On the Camino the sounds that fill the air are magnified, from laughter of children in a school yard, to the crow of a rooster, the moo of a cow, leaves crunching underfoot, or just beautiful blessed peaceful silence.
On the Camino the scents around us can be intoxicating or pungent; lavender, pine, eucalyptus, or even the smoke from a fire, the smell of fresh rain, even manure, and the sweet smell of compost.
We have walked through so many different regions in France and Spain that we don’t need road signs to know that we are somewhere new. We recognize the subtle differences in landscapes, architecture, food, and people.

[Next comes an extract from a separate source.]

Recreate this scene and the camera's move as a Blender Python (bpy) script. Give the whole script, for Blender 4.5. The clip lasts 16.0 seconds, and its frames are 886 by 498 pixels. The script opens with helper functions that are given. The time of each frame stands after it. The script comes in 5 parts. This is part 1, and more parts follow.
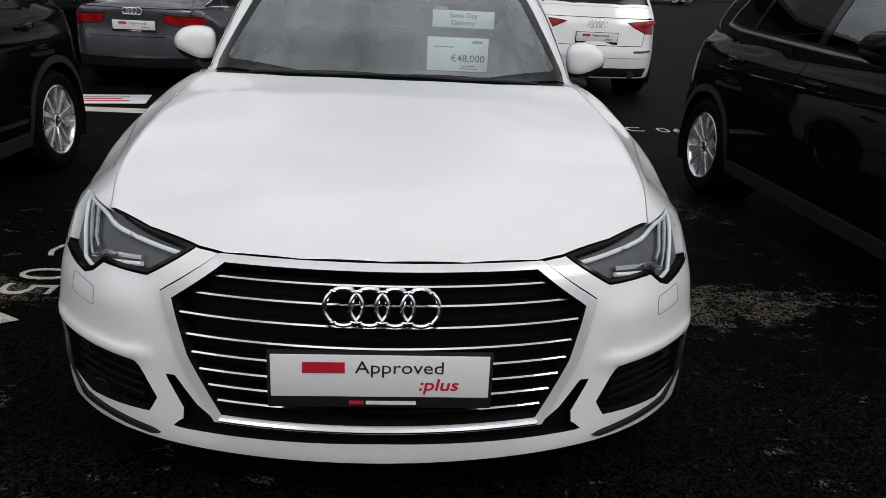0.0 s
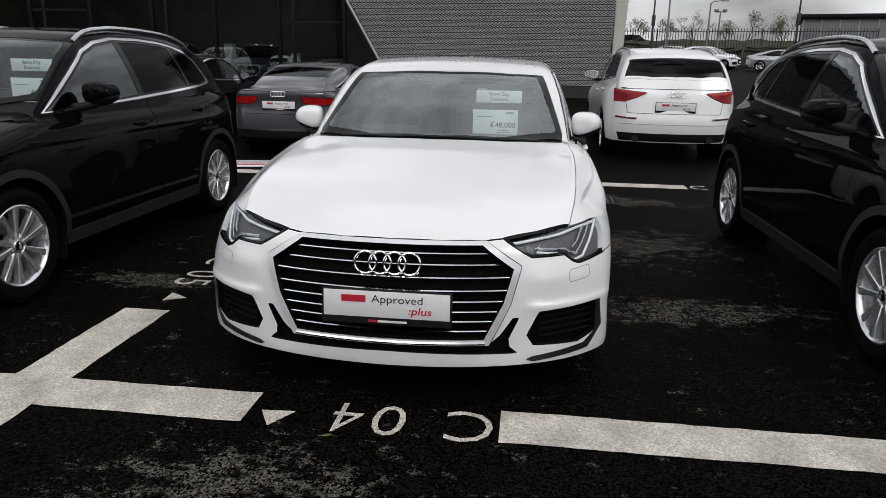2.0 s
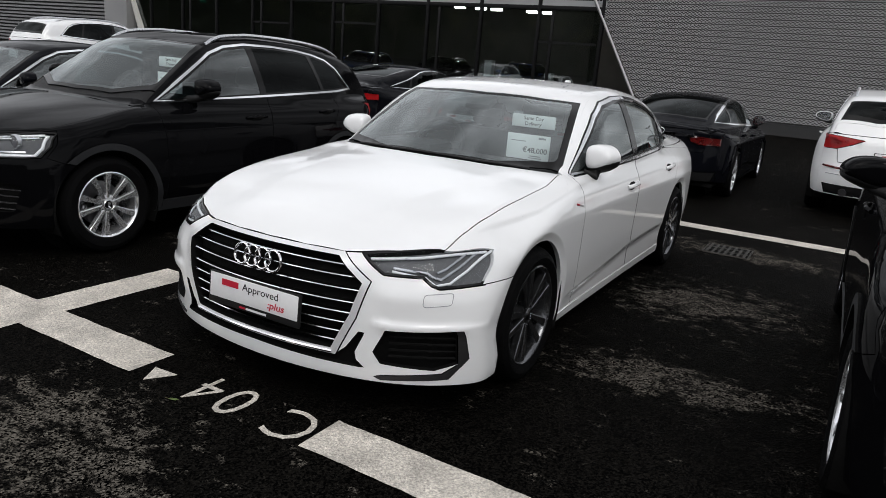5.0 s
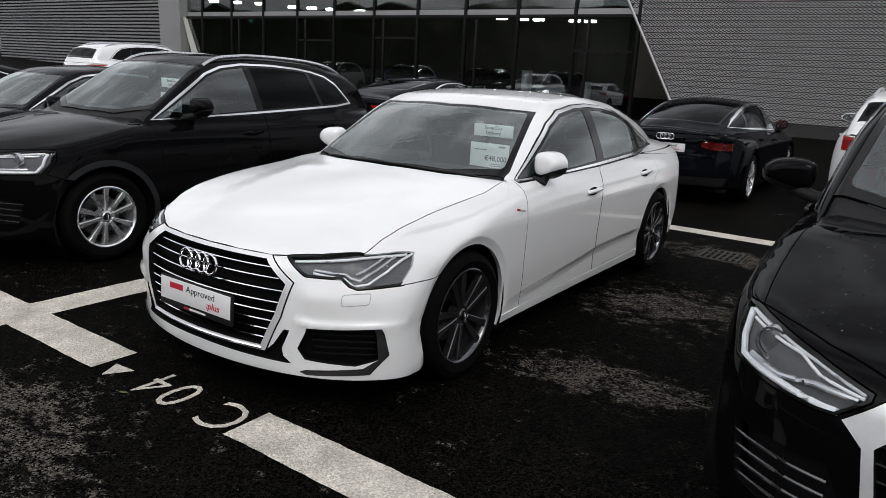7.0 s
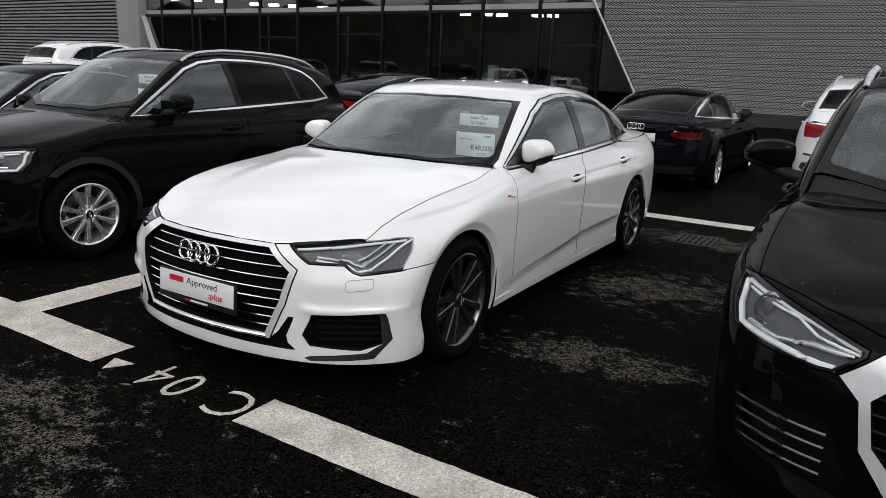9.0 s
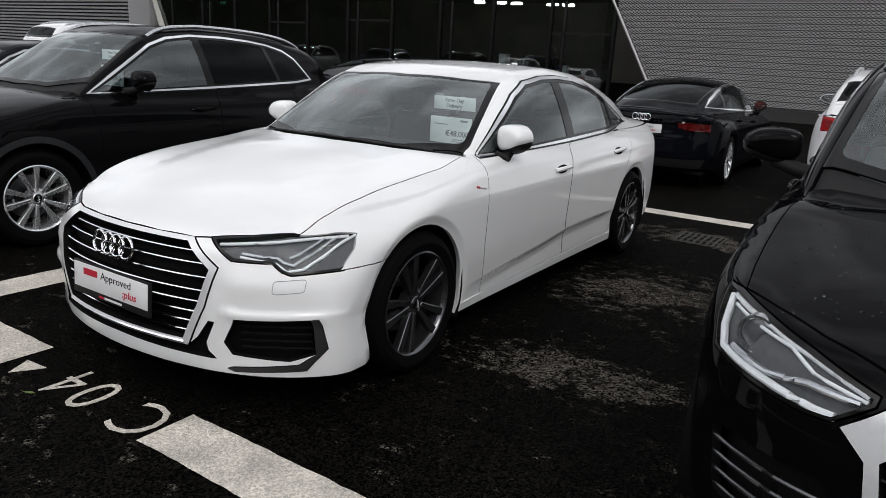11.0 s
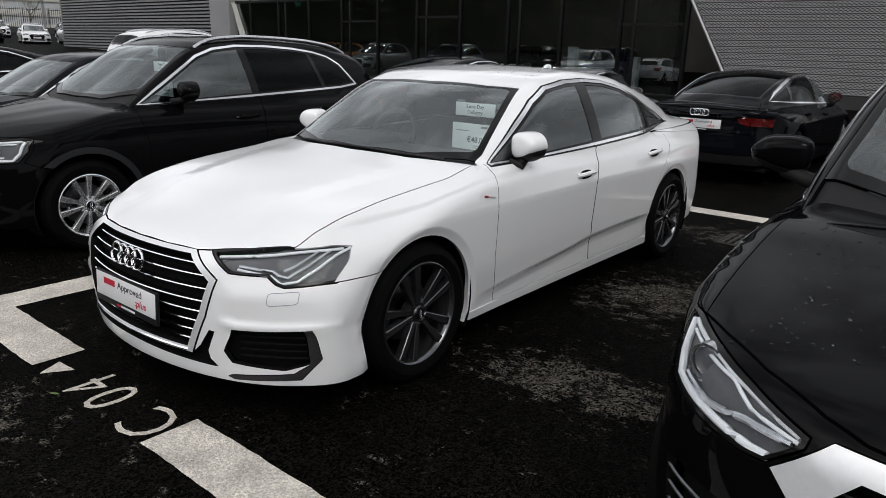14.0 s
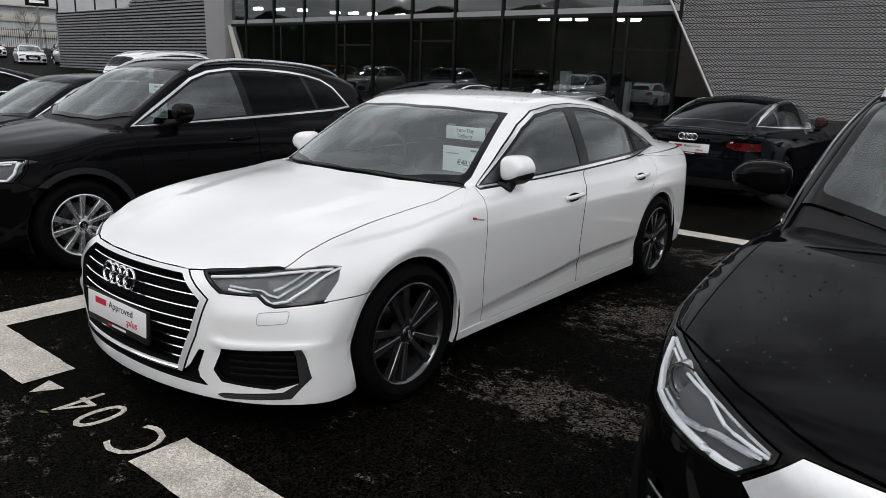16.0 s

When we entered Santiago and followed the path of scallop shells lining the way, a trail forged by so many before us, I was surprised to find that my walk was actually quickening. Usually when we get close to the end of the trail my feet have a mind of their own and want to slow down.
Santiago is unique on the Camino in that the cathedral and it’s spires are not visible when entering the city on foot. A hill, turns into another hill and then around a corner it appears; the Cathedral of Saint James.
Our long journey had finally come to an end. We stopped, hugged, and kissed one another. Of course, I cried again! As we made our way inside the cathedral I was taken aback by it’s beauty. It did not disappoint.
We had walked sixty-five days and had only taken seven days of rest. We carried our bags (with the exception of Ol’s bag for ten days). We walked the entire way. We didn’t take trains, buses or cabs. I still couldn’t believe we had walked over one thousand miles!
We had finally arrived. We entered the church, approached the altar, and offered a silent prayer of thanksgiving.
It was bittersweet that our two month journey on the Camino de Santiago was at its end. For us this was time well spent, as the Camino left it’s mark on us and we are so thankful for it’s blessings.